On the last day, Sunday, I walked past them and saw that they were folding their sheets and their table into small transportable packages that could be carried in little more than a couple of knapsacks and a carrying case and were getting ready to leave this strange place, where we came every year to watch the horse shows and to see the loud and obnoxious smash up derby, the local bands who wailed into their sleep, the constant barrage of AC/DC from the mid-way, the steady stream of locals who pitied and despised them, and I wondered how long a life like that can last before being swept into oblivion, translated into a cloud of exclusion and blown away like dust, the smell of freedom lost in a crowd, to be replaced the next year by whatever fashion would make them the few dollars they needed to keep on moving, to start and re-start their lives on a daily basis, always fresh to the cynical eye and appearing like a forgotten memory that begins in the mind and delivers a systematic dissolution to what it is to be alone and roaming the country with nothing but a change of clothes and a longing for new experiences.
Then, as I walked away, I noticed a sticker on the folded table that was waiting to be loaded into a beat up old car and it made me re-consider my tendencies towards overly dramatizing life's simple curiosities. It was about two inches, squared, and it said, "Carpe Deum". Not "Carpe Diem"-"pluck the day", which is a mantra so many of us use to dislodge ourselves from the habit of life, but "Carpe Deum"-which translates to "Take all that is holy from this moment." and I felt a shiver run through me. The gentle twist of perception that tweaks your nose and makes you realize that as simple as things seem there are layers of understanding and recognition that most of us will never bother to uncover in each other.
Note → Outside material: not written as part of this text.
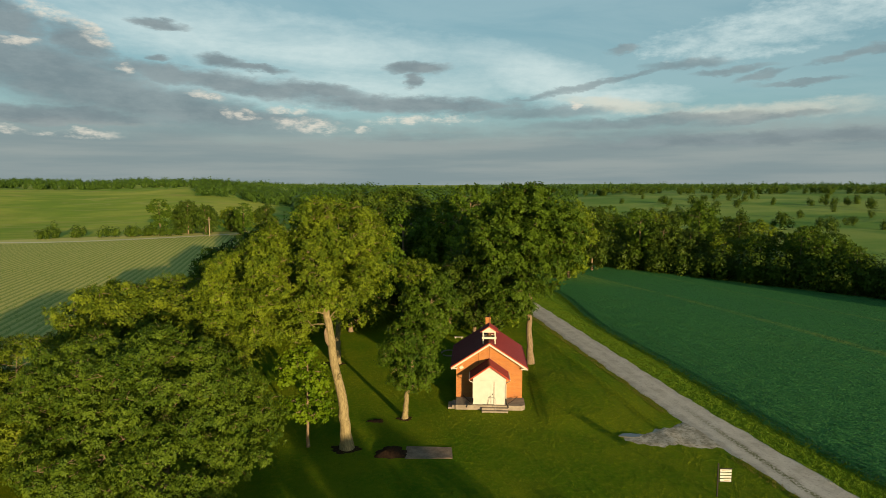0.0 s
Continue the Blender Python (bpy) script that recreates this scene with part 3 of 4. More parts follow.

I stood staring at the two girls as they loaded up their traveling mysteries and wondered if God was having a bit of a laugh at my expense. Then again, it could have been the gentlest kick in the ass from someone who just wanted me to see something beautiful in that field, something outside of my experiences and something sublime in the way the fair collapsed around me and left me wondering why I was standing in the middle of an empty field looking up into the sky.